The Rev. Michael Chapman, pastor of St. John Baptist Church in the Fruit Belt adjacent to the medical campus, added, "We have been working with UB and our other partners within the medical corridor to revitalize this area of downtown Buffalo, including the Fruit Belt neighborhood that adjoins it.

"It is a great joy to see that the University at Buffalo is making good on its promise to invest in Buffalo," Chapman added. "Together, with the tremendous investments being made by the St. John Community Development Corporation and other stakeholders, we can reinvigorate the City of Buffalo."

"This is just the first step in creating a more vibrant presence for UB in downtown Buffalo," Simpson noted. "This purchase synchronizes perfectly with UB's plans to grow by 40 percent between now and the year 2020. With the development of UB's comprehensive master plan, the growth on our campus centers in Amherst and on Main Street in North Buffalo will be accomplished within our existing campus perimeters, in downtown Buffalo we will be creating new spaces and programs.

"The purchase of an existing, recently renovated structure allows the university to move ahead to expand immediately UB's presence in downtown Buffalo and enable it to bring several of its major public-service programs into closer proximity to the citizens and organizations they serve," he added.

The UBF plans to honor the contracts of the building's two tenants -- the Buffalo and Erie County Work Force Development Consortium and URS Corp. -- and to rent the remaining space to the university for its programs.

UB's current plans anticipate moving its Regional Institute, a number of its pre-K-16 initiatives and the Center on Rehabilitation Synergy, a program of its Graduate School of Education that provides training, education and research for professionals working with individuals with disabilities, into the building during the next 20 months. Additional programs also will be identified to move into the building.

Regarding purchase of the Trico property, Enstice said, "This acquisition provides the space for the BNMC to continue growing the life sciences economy in downtown Buffalo," he added. "It allows us the opportunity to build on the momentum of the recent move by publicly traded Cleveland BioLabs to Buffalo from the Cleveland Clinic in Ohio and to attract more private sector companies to invest in the area."

The Trico Products Corp. building consists of two structures, a vacant six-story building at the corner of Goodell and Ellicott streets that housed the Trico manufacturing plant and an adjoining four-story building.

The sales were confirmed by federal bankruptcy judge Warren W. Bentz in the U.S. Bankruptcy Court for the Western District of Pennsylvania in Erie. The bids were placed by the BNMC.

The two properties are being purchased free of outstanding debts, including back property taxes, from Stephen B. McGarvey LLC and its affiliate, Century Centre LP, both of which filed last fall for bankruptcy protection. McGarvey, an Erie-based developer, died in 2005.

Closing on the sale of the properties is expected to occur in four weeks.

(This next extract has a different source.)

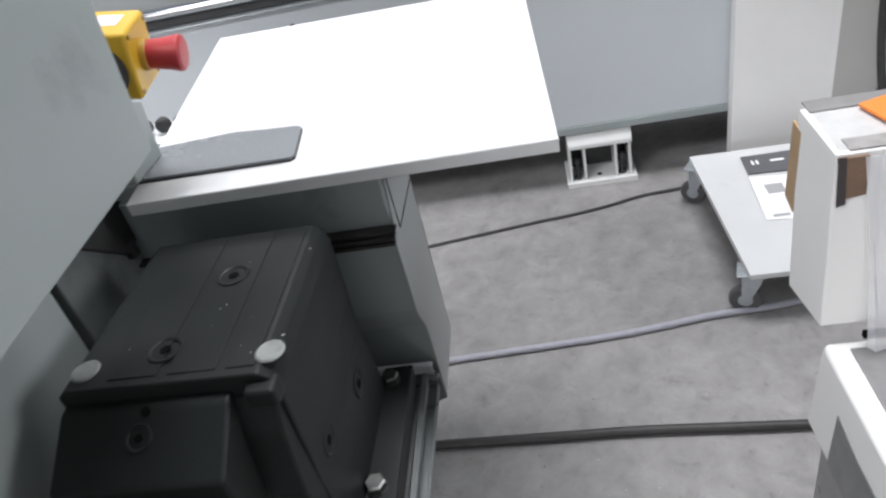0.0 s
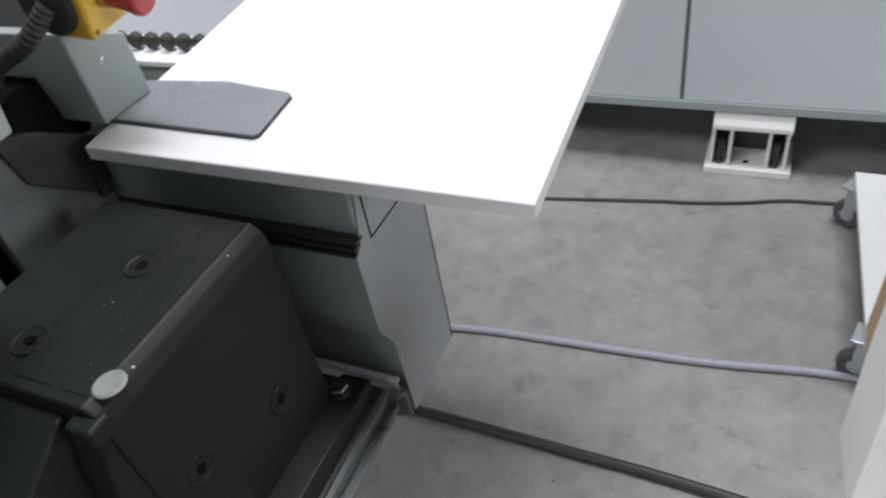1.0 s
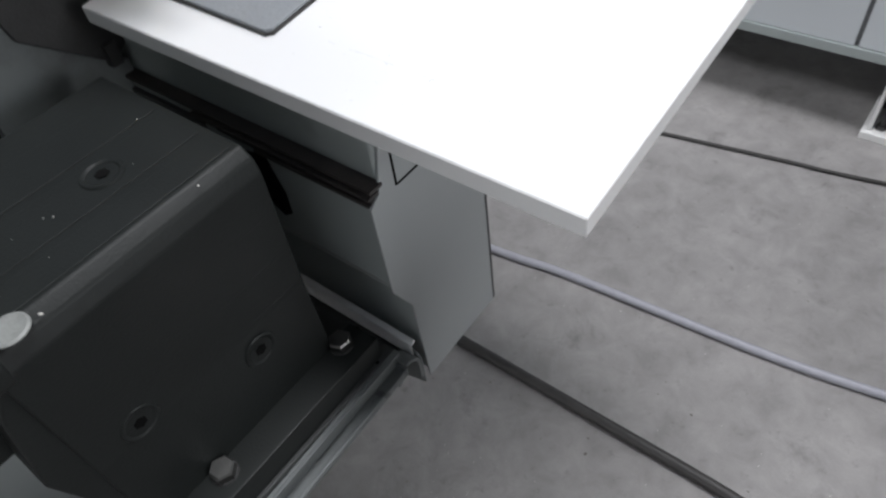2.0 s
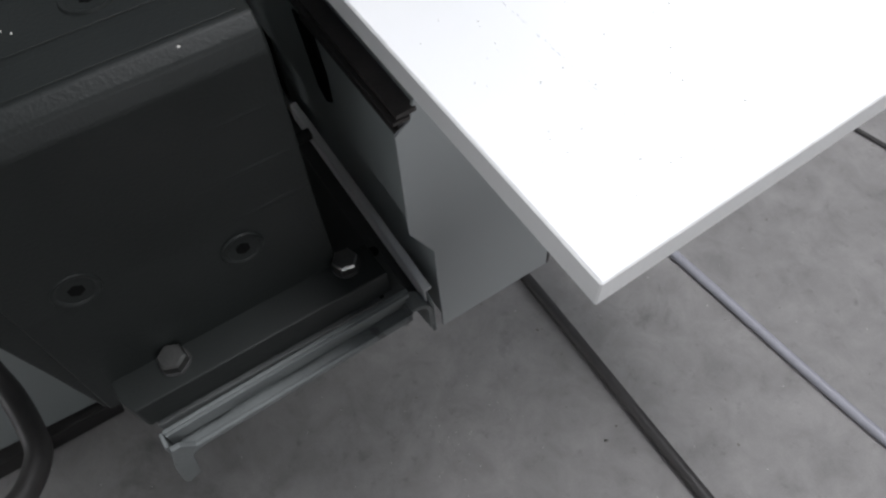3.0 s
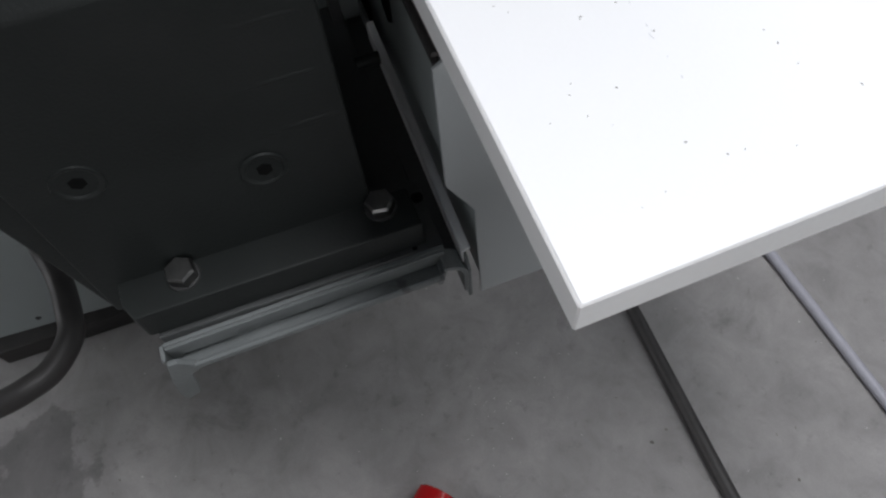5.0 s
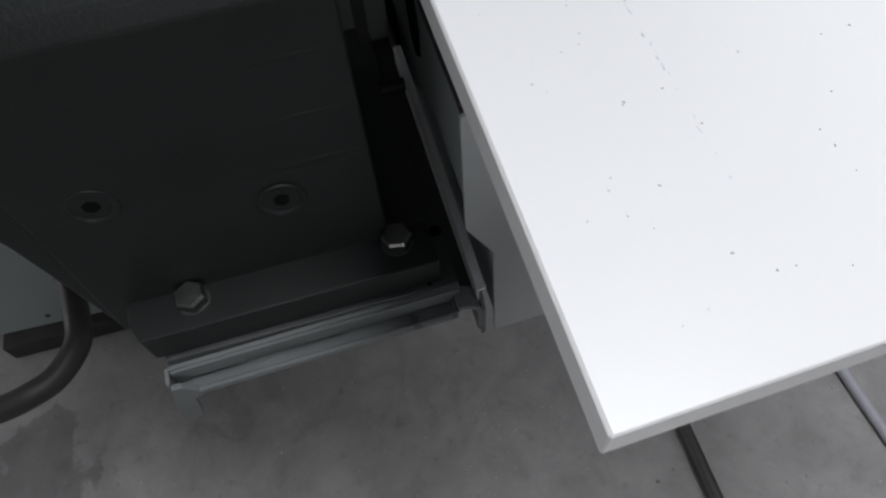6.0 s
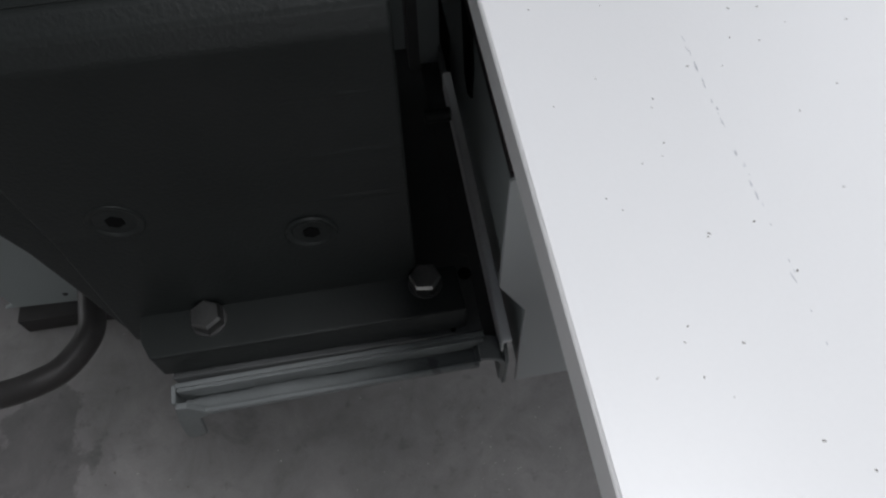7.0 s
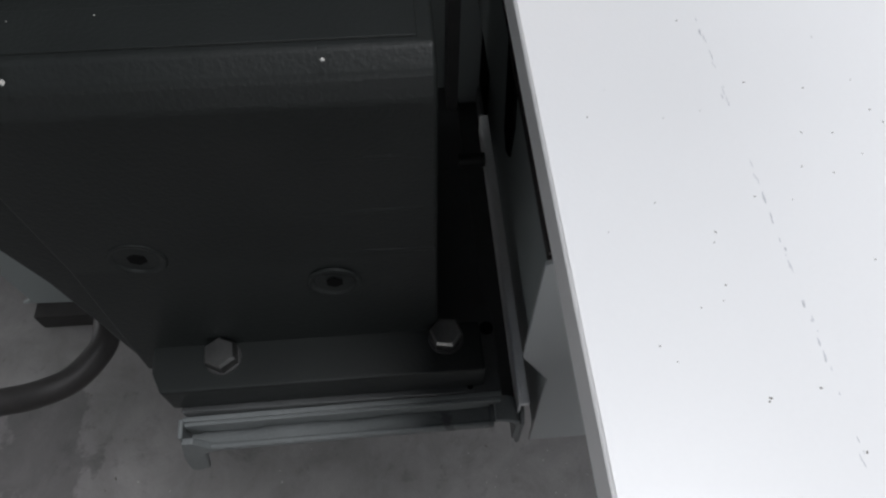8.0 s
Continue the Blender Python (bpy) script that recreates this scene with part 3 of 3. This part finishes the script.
for x, y, turn in ((-0.2495, -0.021, 0.35), (-0.2455, -0.180, 0.1)):
    bolt = thing("hex_bolt", "bright steel hexagon bolt through the casting's foot", "bolt", "foot bolts", (x, y, 0.600))
    bolt_head = bm_hex_bolt(0, 0, 0.0016, 0.0122, 0.0105)
    bolt_head.transform(Matrix.Rotation(turn, 4, "Z"))
    part("head", bolt_head, BOLT, bolt)
    part("washer", bm_lathe([(0, 0), (0.0128, 0), (0.0128, 0.0013), (0.0124, 0.0016), (0, 0.0016)]), DARKSTEEL, bolt, "dark washer")

# ---- machine body beside the casting ----
side = thing("inner_wall", "grey-green sheet steel side of the machine", "machine panel")
part("side_plate", bm_prism([(0.034, 0.50), (0.034, 0.815), (0.018, 0.822), (-0.051, 0.885), (-0.060, 0.955), (-0.104, 0.955), (-0.104, 0.50)], "x", -0.545, -0.530, 0.001, 1), INNER, side, "grey-green inner wall, darkened for its shade")
part("near_plate", bm_prism([(-0.80, 0.62), (-0.142, 0.62), (-0.136, 0.90), (-0.126, 1.015), (-0.80, 1.015)], "x", -0.522, -0.510, 0.001, 1), GREY_GREEN, side, "grey-green near wall")
# Solid black box in place of the shade between the walls.
part("channel_shade", bm_box(-0.62, -0.547, -0.16, 0.06, 0.45, 0.960, 0.002), BLACK, side, "black box for the shade between the walls")
part("top_flange", bm_box(-0.522, -0.346, -0.80, -0.16, 1.016, 1.0215, 0.001), GREY_GREEN, side, "grey-green flange under the cover")
part("clamp", bm_prism([(-0.064, 0.945), (-0.052, 0.882), (0.019, 0.820), (0.046, 0.838), (0.050, 0.880), (-0.005, 0.915)], "x", -0.546, -0.524, 0.002, 2), DARKSTEEL, side, "dark oily clamp block")
part("back_frame", bm_box(-1.2, -0.77, -0.60, 0.25, 0.492, 1.0, 0.004), DARKSTEEL, side, "dark machine frame behind the walls")
part("clip", bm_box(-0.534, -0.520, 0.012, 0.026, 0.818, 0.842, 0.002), DARKSTEEL, side, "small dark clip")
cover = thing("cover", "grey-green sheet steel machine cover", "machine cover")
part("face", bm_prism([(-0.142, 1.021), (-0.123, 1.16), (-0.115, 1.359), (-1.6, 1.359), (-1.6, 1.0), (-0.40, 1.008)], "x", -0.345, -0.331, 0.002, 2), GREY_GREEN, cover, "smooth grey-green cover face")
# Out of view: added behind the cover face to keep overhead light off.
part("hood", bm_box(-1.3, -0.346, -1.6, -0.16, 1.05, 1.358, 0.004), GREY_GREEN, cover, "unseen grey-green hood body, added to block light from above")
part("column", bm_box(-1.3, -0.95, -1.6, -0.95, 0.0, 1.049, 0.004), GREY_GREEN, cover, "unseen grey-green column, added under the hood")

# ---- feed track beyond the board ----
track = thing("feed_track", "feed chain with black rollers on a grey rail", "conveyor")
part("beam", bm_box(-1.1, -0.36, 0.270, 0.34, 0.70, 0.846, 0.002), GREY, track, "blue-grey track beam")
part("rail", bm_box(-1.1, -0.36, 0.262, 0.345, 0.847, 0.855, 0.001), MELAMINE, track, "bright steel rail")
for k in range(23):
    part("roller", bm_cyl((-1.07 + 0.0305 * k, 0.290, 0.8685), (0, 1, 0), 0.0118, 0.016, 16, 0.003), RUBBER, track)

# ---- far machine ----
far = thing("far_machine", "pale grey machine cabinet on white steel feet", "machine")
CABY = 1.36


def cabinet_front(x0, x1, z0, z1, name):
    return part(name, bm_box(x0, x1, CABY, CABY + 0.02, z0, z1, 0.002), PALE, far, "flat pale grey cabinet panel")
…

Century Centre 2 is located two blocks south of UB's New York State Center of Excellence in Bioinformatics and Health Sciences at Ellicott and Virginia streets. Other locations are the Educational Opportunity Center at 465 Washington Street; the Research Institute on Addictions at 1021 Main St.; the Jacobs Executive Development Center at 672 Delaware Ave.; and the Ira G. Ross Eye Institute, which will house the clinical programs of the Department of Ophthalmology in the UB School of Medicine and Biomedical Sciences and will open later this fall at 1176 Main St.